British working class girl marrying Austrian toff(6 Posts)
I am going to get married to my partner who was born in Austria but has been in the UK for 5 years. His family is an old aristocratic family whilst my parents are working class. DP's visits to my family so far always caused mutual embarrassment in spite of the good intentions on both sides. With DP you can have an interesting conversation about the war in Libya or Beethoven's symphonies, but has no idea about football, sitcoms that is my dad's and mum's favourite topics. They all try very hard, but just can't get it right.
Now, I really don't know how to organize the wedding. DP's parents speak a flawless English, but are even more "toffish". They are also devoted Roman Catholis. My dad used to be a union leader, and is a proud atheist. His parents want a religious ceremony, wearing traditional outfits etc.
How could we sort this mess out? Maybe 2 separate weddings? The civil one in England and the religious in Austria?
Decide what you want - you and your fiance. Not his parents, or your parents.
Then decide where you want to get married.
And how you want the wedding to be.
DH is German and we got married in UK, as I prefer the British style weddings.
I had the same problem my oh family are upper class I a lower working class just arrange the wedding you and he would like because other wise you end up pleasing no one
My inlaws expected me to have a big fat gypsy wedding lol my wedding turned out just how I wanted it vintage chic
We don't see them much and when we do I keep myself to my self.
Personally, I'd elope to the Caribbean, just the two of you and tell the lot after the fact.
It's your day, not theirs.
Jamaica does weddings within a few days, google for the info (birth certificates, whatever), and register it when you get back home.
Met a lovely couple (mixed EU) there who did it, brought their two respective best friends as witnesses. Their (separate) honeymoon/friends' holiday on the island was an extra blessing.
Suburbophobe beat me to it... DH and I are from similar backgrounds socioeconomically, but different countries and for us the problem was partly logistics but mainly the fact that both sets of parents are divorced, remarried and don't get on AT ALL. Had we gone the traditional way with a "proper" wedding, it would've been just to please everyone else... We'd have spent the day hoping that it's not too awkward and uncomfortable and although I'm absolutely sure they'd have all been civil and wanted to be there to share the day...
We eloped. Just the two of us. Flew over to America, did the roadtrip of our dreams, went to Vegas and had a drive-thru wedding in a limo (we stood up through the sunroof so there was only room for the two of us anyway ). Just so that the whole thing would't feel too much like a joke, we then went out to a really amazing restaurant and spent almost as much money on our meal as we had on the flights...

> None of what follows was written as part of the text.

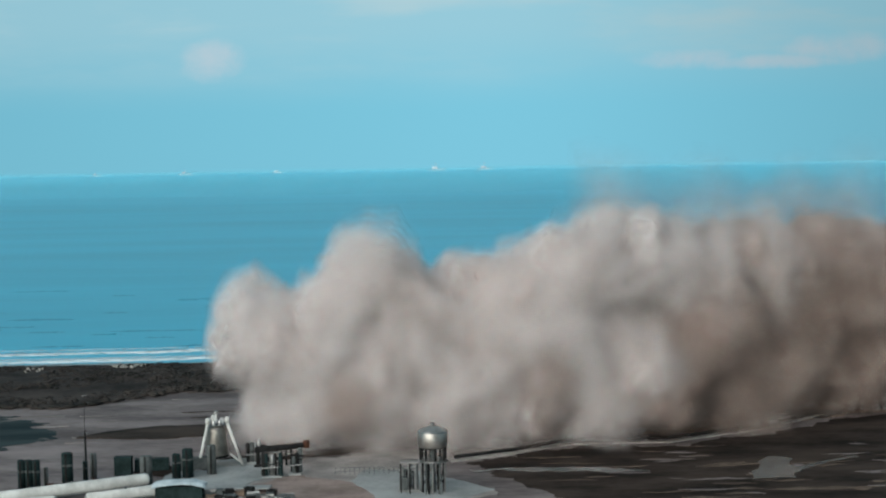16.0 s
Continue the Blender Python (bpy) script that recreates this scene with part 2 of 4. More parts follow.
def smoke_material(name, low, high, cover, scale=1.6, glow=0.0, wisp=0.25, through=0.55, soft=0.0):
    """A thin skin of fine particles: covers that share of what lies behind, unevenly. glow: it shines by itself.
    soft: how far shading normals are bent to one fixed, roughly sunward direction, evening out light and shade."""
    m = bpy.data.materials.new(name)
    m.use_nodes = True
    nt = m.node_tree
    nt.nodes.clear()
    N, L = nt.nodes.new, nt.links.new
    out, coord, info = N("ShaderNodeOutputMaterial"), N("ShaderNodeTexCoord"), N("ShaderNodeObjectInfo")
    tone, holes = N("ShaderNodeTexNoise"), N("ShaderNodeTexNoise")
    for n, sc, det in ((tone, scale, 4.0), (holes, scale * 1.7, 5.0)):
        n.inputs["Scale"].default_value, n.inputs["Detail"].default_value = sc, det
        L(coord.outputs["Object"], n.inputs["Vector"])
    add = N("ShaderNodeMath")
    add.operation = "MULTIPLY_ADD"
    L(info.outputs["Random"], add.inputs[0])
    add.inputs[1].default_value = 0.35
    L(tone.outputs[0], add.inputs[2])
    ramp, mix = N("ShaderNodeMapRange"), N("ShaderNodeMix")
    ramp.inputs[1].default_value, ramp.inputs[2].default_value = 0.40, 0.95
    L(add.outputs[0], ramp.inputs[0])
    mix.data_type = "RGBA"
    L(ramp.outputs[0], mix.inputs[0])
    mix.inputs[6].default_value, mix.inputs[7].default_value = (*low, 1), (*high, 1)
    if glow:
        em = N("ShaderNodeEmission")
        L(mix.outputs[2], em.inputs[0])
        em.inputs[1].default_value = glow
        solid = em.outputs[0]
    else:
        d, t, ms = N("ShaderNodeBsdfDiffuse"), N("ShaderNodeBsdfTranslucent"), N("ShaderNodeMixShader")
        L(mix.outputs[2], d.inputs[0])
        L(mix.outputs[2], t.inputs[0])
        ms.inputs[0].default_value = through
        # lighting is set by hand: normals turn sunward, so creases shade less
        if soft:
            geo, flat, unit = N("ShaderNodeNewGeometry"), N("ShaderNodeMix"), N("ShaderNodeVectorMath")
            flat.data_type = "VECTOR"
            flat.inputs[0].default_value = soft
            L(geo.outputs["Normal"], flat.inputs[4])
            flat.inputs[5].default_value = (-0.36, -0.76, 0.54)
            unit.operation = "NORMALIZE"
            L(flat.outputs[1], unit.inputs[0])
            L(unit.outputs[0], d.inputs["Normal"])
        L(d.outputs[0], ms.inputs[1])
        L(t.outputs[0], ms.inputs[2])
        solid = ms.outputs[0]
    if cover >= 1:
        L(solid, out.inputs[0])
        return m
    hole = N("ShaderNodeMapRange")
    hole.interpolation_type = "SMOOTHSTEP"
    for i, v in ((1, 0.5 - wisp), (2, 0.5 + wisp), (3, cover * 0.35), (4, min(1.0, cover * 1.5))):
        hole.inputs[i].default_value = v
    L(holes.outputs[0], hole.inputs[0])
    clear, last = N("ShaderNodeBsdfTransparent"), N("ShaderNodeMixShader")
    L(hole.outputs[0], last.inputs[0])
    L(clear.outputs[0], last.inputs[1])
    L(solid, last.inputs[2])
    L(last.outputs[0], out.inputs[0])
    return m


COVERS = (0.50, 0.32, 0.25, 0.19, 0.13, 0.08, 0.045)
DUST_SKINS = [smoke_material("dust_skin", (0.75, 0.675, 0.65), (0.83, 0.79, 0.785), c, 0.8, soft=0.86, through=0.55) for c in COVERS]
# browner soil dust, darkened further: the cloud's shade is in these colours
TAN_SHADE_SKINS = [smoke_material("tan_shade_dust_skin", (0.57, 0.475, 0.435), (0.70, 0.625, 0.60), c, 0.8, soft=0.84, through=0.5) for c in COVERS]
BROWN_SHADE_SKINS = [smoke_material("brown_shade_dust_skin", (0.36, 0.275, 0.24), (0.55, 0.46, 0.42), c, 0.8, soft=0.82, through=0.5) for c in COVERS]
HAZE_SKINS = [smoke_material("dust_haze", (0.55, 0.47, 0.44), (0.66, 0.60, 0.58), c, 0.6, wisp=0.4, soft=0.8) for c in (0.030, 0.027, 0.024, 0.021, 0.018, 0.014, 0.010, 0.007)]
BROWN_SHADE_VEILS = [smoke_material("brown_shade_veil", (0.36, 0.27, 0.235), (0.54, 0.445, 0.40), c, 0.8, soft=0.75) for c in (0.16, 0.13, 0.10, 0.075, 0.05, 0.03)]
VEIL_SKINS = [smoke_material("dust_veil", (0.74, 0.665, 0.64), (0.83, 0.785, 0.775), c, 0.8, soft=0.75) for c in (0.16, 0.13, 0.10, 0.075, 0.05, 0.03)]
VAPOUR_SKINS = [smoke_material("vapour_skin", (0.80, 0.82, 0.83), (0.90, 0.91, 0.92), c, 2.4, 0.0, 0.13, 0.35) for c in (0.11, 0.09, 0.065, 0.04)]
FLAME_SKINS = [smoke_material("flame_skin", (1.0, 0.44, 0.13), (1.0, 0.84, 0.48), c, 2.0, g) for c, g in ((0.42, 1.6), (0.30, 1.4), (0.20, 1.2), (0.12, 1.0))]
GLOW_SKINS = [smoke_material("glow_skin", (1.0, 0.48, 0.24), (1.0, 0.60, 0.36), c, 1.2, 1.0) for c in (0.034, 0.029, 0.022, 0.018, 0.014, 0.010, 0.007)]
PLUME = flame_material("exhaust_plume", (0.74, 0.91, 1.0), (1.0, 1.0, 1.0), 1.0, 0.3)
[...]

All in all, AMAZING. Almost everyone understood why we did what we did, and 3 years down the line, we'd do it all over.
Think about it... ;)
2 separate weddings is your best option. Try to keep the civil one informal (close friends and family) and the religious one formal (not everyone is going to come to Austria anyway).
This is exactly what we did and it worked perfectly well. I am from a very uptight aristocratic Catholic French/Polish family whilst my DH comes from a pretty crazy artsy aristocratic one (picture Wallis Simpson and Prince Edward's hypothetical descendants and you get the idea). Basically identical backgrounds which have gone completely opposite ways...
We had a civil wedding in NY (where we live) followed by 2 days of BBQs and beach games in the Hamptons where we had rented 3 houses. Not everyone could make it, so it kept the most "unmixeable" guests away. There were just our close friends and family and idk if it was because there were just 40 of us but it worked really well, everyone got along with the others and the atmosphere was very relaxed (I did not even have a "proper wedding dress", as my mother likes to point out).
2 months later we had a very formal Catholic wedding in France: huge gown for me, a cortege, 400 people in the church, an horrible red carpet (thank you Mum)... followed by an exceptionally
boring long seated dinner (250 people). In the end, the crowd was so big that everyone managed to find people they liked to talk to and avoid the others despite my mother's "protocolary correct" seating chart.
At the end of the day, everyone was happy, even though our best memories were during our civil wedding where everyone who mattered and really wanted to be there actually were present. The other one was a bit of a freak show but it satisfied my inner Cinderella.